_INFORMATION PROVIDED_:
==============================
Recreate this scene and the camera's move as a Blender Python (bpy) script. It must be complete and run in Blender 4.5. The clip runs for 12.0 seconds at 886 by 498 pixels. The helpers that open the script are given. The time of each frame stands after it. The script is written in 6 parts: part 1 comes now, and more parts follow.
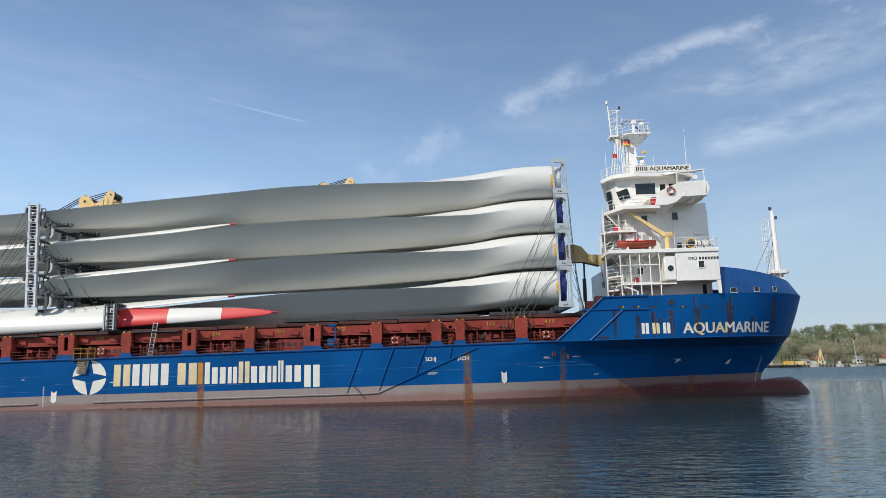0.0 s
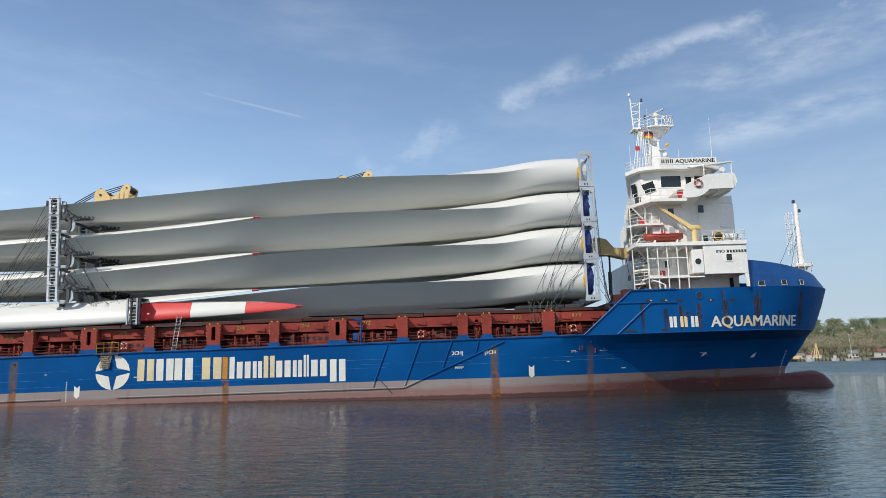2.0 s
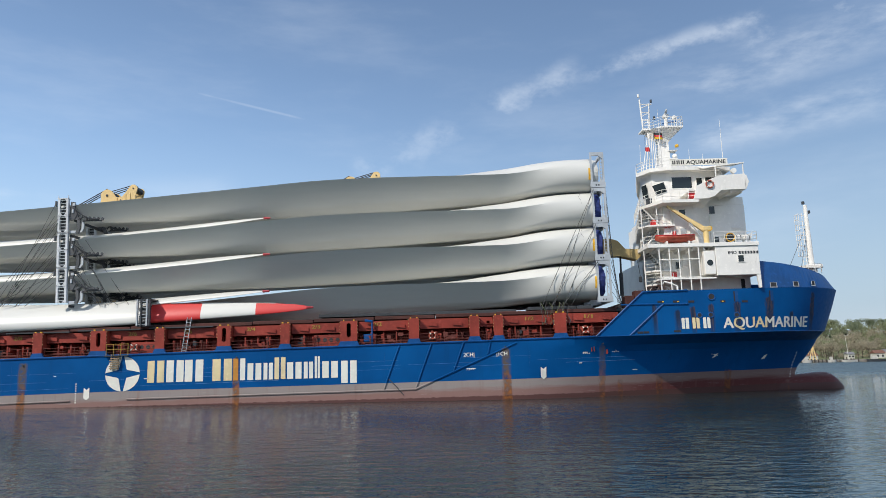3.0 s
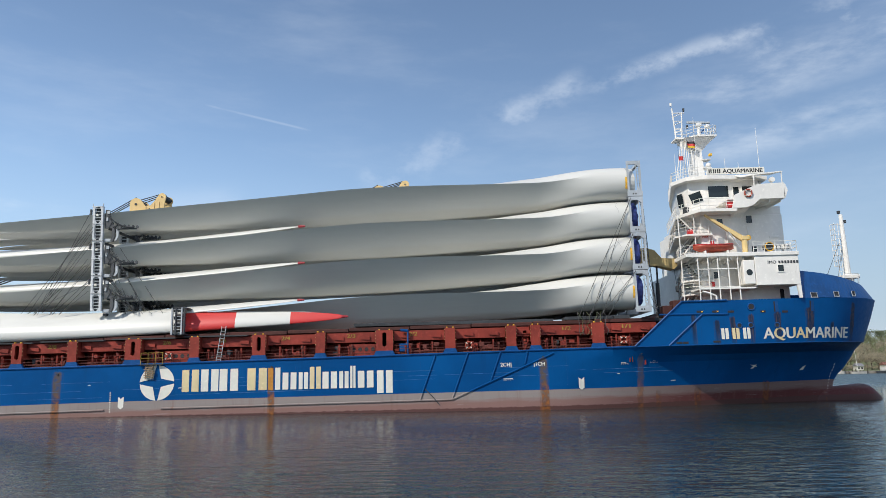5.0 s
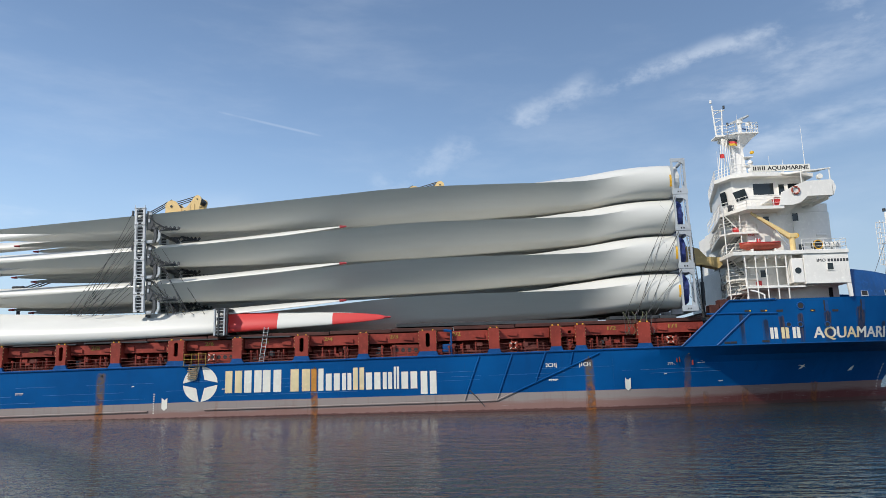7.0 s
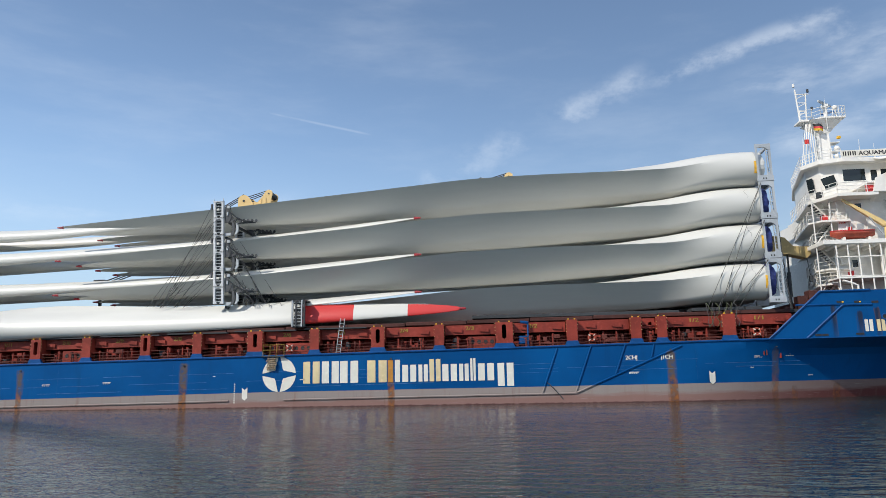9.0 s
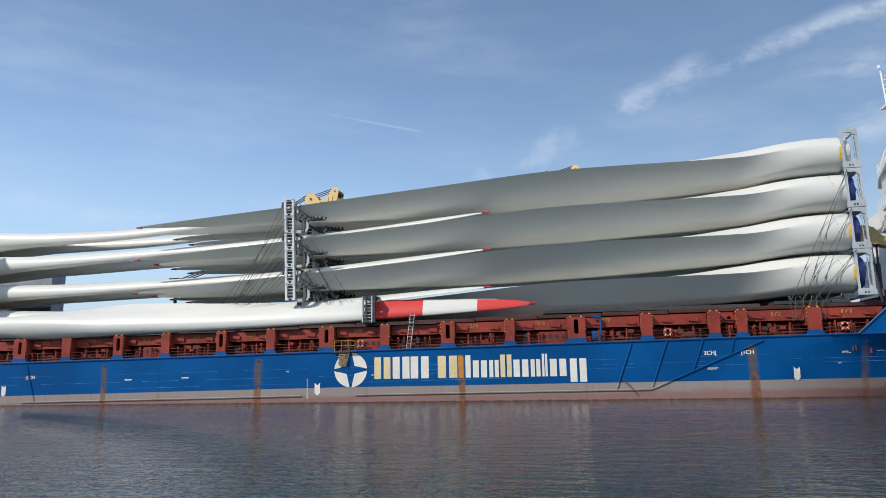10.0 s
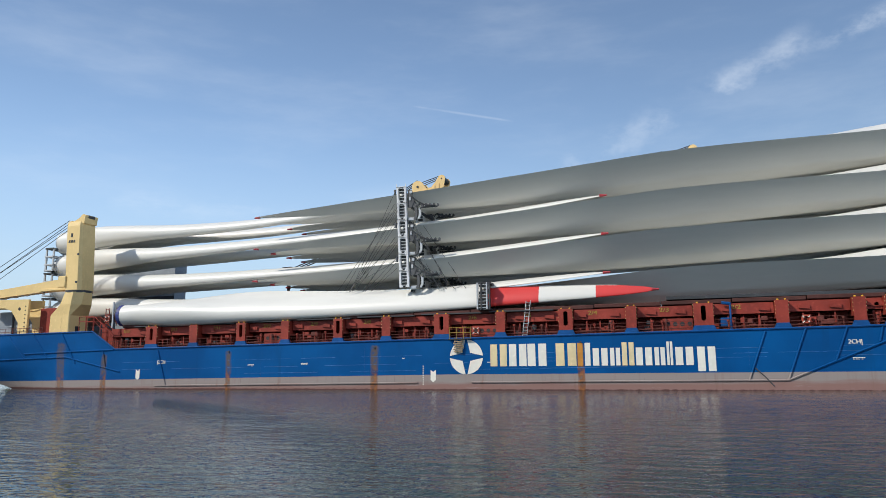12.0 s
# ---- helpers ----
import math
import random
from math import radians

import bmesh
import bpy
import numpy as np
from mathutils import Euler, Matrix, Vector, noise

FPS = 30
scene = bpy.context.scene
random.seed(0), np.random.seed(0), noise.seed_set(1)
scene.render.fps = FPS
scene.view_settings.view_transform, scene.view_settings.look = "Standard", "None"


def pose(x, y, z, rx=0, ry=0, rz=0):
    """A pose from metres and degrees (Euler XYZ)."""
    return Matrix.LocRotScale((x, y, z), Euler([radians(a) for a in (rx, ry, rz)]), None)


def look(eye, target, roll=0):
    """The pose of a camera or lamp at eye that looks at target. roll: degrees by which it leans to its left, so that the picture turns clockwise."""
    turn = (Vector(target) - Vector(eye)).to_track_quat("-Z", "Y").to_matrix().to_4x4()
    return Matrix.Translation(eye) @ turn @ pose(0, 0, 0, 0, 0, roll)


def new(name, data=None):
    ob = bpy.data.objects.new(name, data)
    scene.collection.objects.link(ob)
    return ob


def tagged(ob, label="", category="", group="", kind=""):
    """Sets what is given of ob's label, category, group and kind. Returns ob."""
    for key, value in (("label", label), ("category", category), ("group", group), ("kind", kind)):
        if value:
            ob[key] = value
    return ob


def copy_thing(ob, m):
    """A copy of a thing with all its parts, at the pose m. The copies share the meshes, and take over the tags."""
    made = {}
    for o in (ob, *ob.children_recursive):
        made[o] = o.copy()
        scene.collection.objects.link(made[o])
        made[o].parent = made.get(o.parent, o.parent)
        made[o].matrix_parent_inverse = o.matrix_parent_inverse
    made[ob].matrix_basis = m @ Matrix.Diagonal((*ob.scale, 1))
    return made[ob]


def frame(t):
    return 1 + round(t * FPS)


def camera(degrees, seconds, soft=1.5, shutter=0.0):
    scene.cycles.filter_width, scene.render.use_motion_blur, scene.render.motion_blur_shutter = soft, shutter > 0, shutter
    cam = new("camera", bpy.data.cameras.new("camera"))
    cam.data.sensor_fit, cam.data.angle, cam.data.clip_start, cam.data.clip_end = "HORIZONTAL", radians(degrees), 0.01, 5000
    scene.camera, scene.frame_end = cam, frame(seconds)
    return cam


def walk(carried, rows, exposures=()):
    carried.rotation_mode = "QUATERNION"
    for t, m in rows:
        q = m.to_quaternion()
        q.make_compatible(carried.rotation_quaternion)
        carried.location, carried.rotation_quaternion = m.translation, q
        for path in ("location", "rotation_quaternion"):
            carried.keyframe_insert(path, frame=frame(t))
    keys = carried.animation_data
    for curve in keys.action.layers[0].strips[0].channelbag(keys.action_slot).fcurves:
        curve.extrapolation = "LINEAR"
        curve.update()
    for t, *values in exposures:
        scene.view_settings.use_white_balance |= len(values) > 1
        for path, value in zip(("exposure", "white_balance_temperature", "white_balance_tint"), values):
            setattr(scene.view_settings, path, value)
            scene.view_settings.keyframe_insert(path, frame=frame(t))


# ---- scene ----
==============================
_WRITTEN INSTRUCTION_: Repeat the material above in full and exactly, apart from the pictures.

_RESPONSE TO THE TASK_:
Recreate this scene and the camera's move as a Blender Python (bpy) script. It must be complete and run in Blender 4.5. The clip runs for 12.0 seconds at 886 by 498 pixels. The helpers that open the script are given. The time of each frame stands after it. The script is written in 6 parts: part 1 comes now, and more parts follow.
0.0 s
2.0 s
3.0 s
5.0 s
7.0 s
9.0 s
10.0 s
12.0 s
# ---- helpers ----
import math
import random
from math import radians

import bmesh
import bpy
import numpy as np
from mathutils import Euler, Matrix, Vector, noise

FPS = 30
scene = bpy.context.scene
random.seed(0), np.random.seed(0), noise.seed_set(1)
scene.render.fps = FPS
scene.view_settings.view_transform, scene.view_settings.look = "Standard", "None"


def pose(x, y, z, rx=0, ry=0, rz=0):
    """A pose from metres and degrees (Euler XYZ)."""
    return Matrix.LocRotScale((x, y, z), Euler([radians(a) for a in (rx, ry, rz)]), None)


def look(eye, target, roll=0):
    """The pose of a camera or lamp at eye that looks at target. roll: degrees by which it leans to its left, so that the picture turns clockwise."""
    turn = (Vector(target) - Vector(eye)).to_track_quat("-Z", "Y").to_matrix().to_4x4()
    return Matrix.Translation(eye) @ turn @ pose(0, 0, 0, 0, 0, roll)


def new(name, data=None):
    ob = bpy.data.objects.new(name, data)
    scene.collection.objects.link(ob)
    return ob


def tagged(ob, label="", category="", group="", kind=""):
    """Sets what is given of ob's label, category, group and kind. Returns ob."""
    for key, value in (("label", label), ("category", category), ("group", group), ("kind", kind)):
        if value:
            ob[key] = value
    return ob


def copy_thing(ob, m):
    """A copy of a thing with all its parts, at the pose m. The copies share the meshes, and take over the tags."""
    made = {}
    for o in (ob, *ob.children_recursive):
        made[o] = o.copy()
        scene.collection.objects.link(made[o])
        made[o].parent = made.get(o.parent, o.parent)
        made[o].matrix_parent_inverse = o.matrix_parent_inverse
    made[ob].matrix_basis = m @ Matrix.Diagonal((*ob.scale, 1))
    return made[ob]


def frame(t):
    return 1 + round(t * FPS)


def camera(degrees, seconds, soft=1.5, shutter=0.0):
    scene.cycles.filter_width, scene.render.use_motion_blur, scene.render.motion_blur_shutter = soft, shutter > 0, shutter
    cam = new("camera", bpy.data.cameras.new("camera"))
    cam.data.sensor_fit, cam.data.angle, cam.data.clip_start, cam.data.clip_end = "HORIZONTAL", radians(degrees), 0.01, 5000
    scene.camera, scene.frame_end = cam, frame(seconds)
    return cam


def walk(carried, rows, exposures=()):
    carried.rotation_mode = "QUATERNION"
    for t, m in rows:
        q = m.to_quaternion()
        q.make_compatible(carried.rotation_quaternion)
        carried.location, carried.rotation_quaternion = m.translation, q
        for path in ("location", "rotation_quaternion"):
            carried.keyframe_insert(path, frame=frame(t))
    keys = carried.animation_data
    for curve in keys.action.layers[0].strips[0].channelbag(keys.action_slot).fcurves:
        curve.extrapolation = "LINEAR"
        curve.update()
    for t, *values in exposures:
        scene.view_settings.use_white_balance |= len(values) > 1
        for path, value in zip(("exposure", "white_balance_temperature", "white_balance_tint"), values):
            setattr(scene.view_settings, path, value)
            scene.view_settings.keyframe_insert(path, frame=frame(t))


# ---- scene ----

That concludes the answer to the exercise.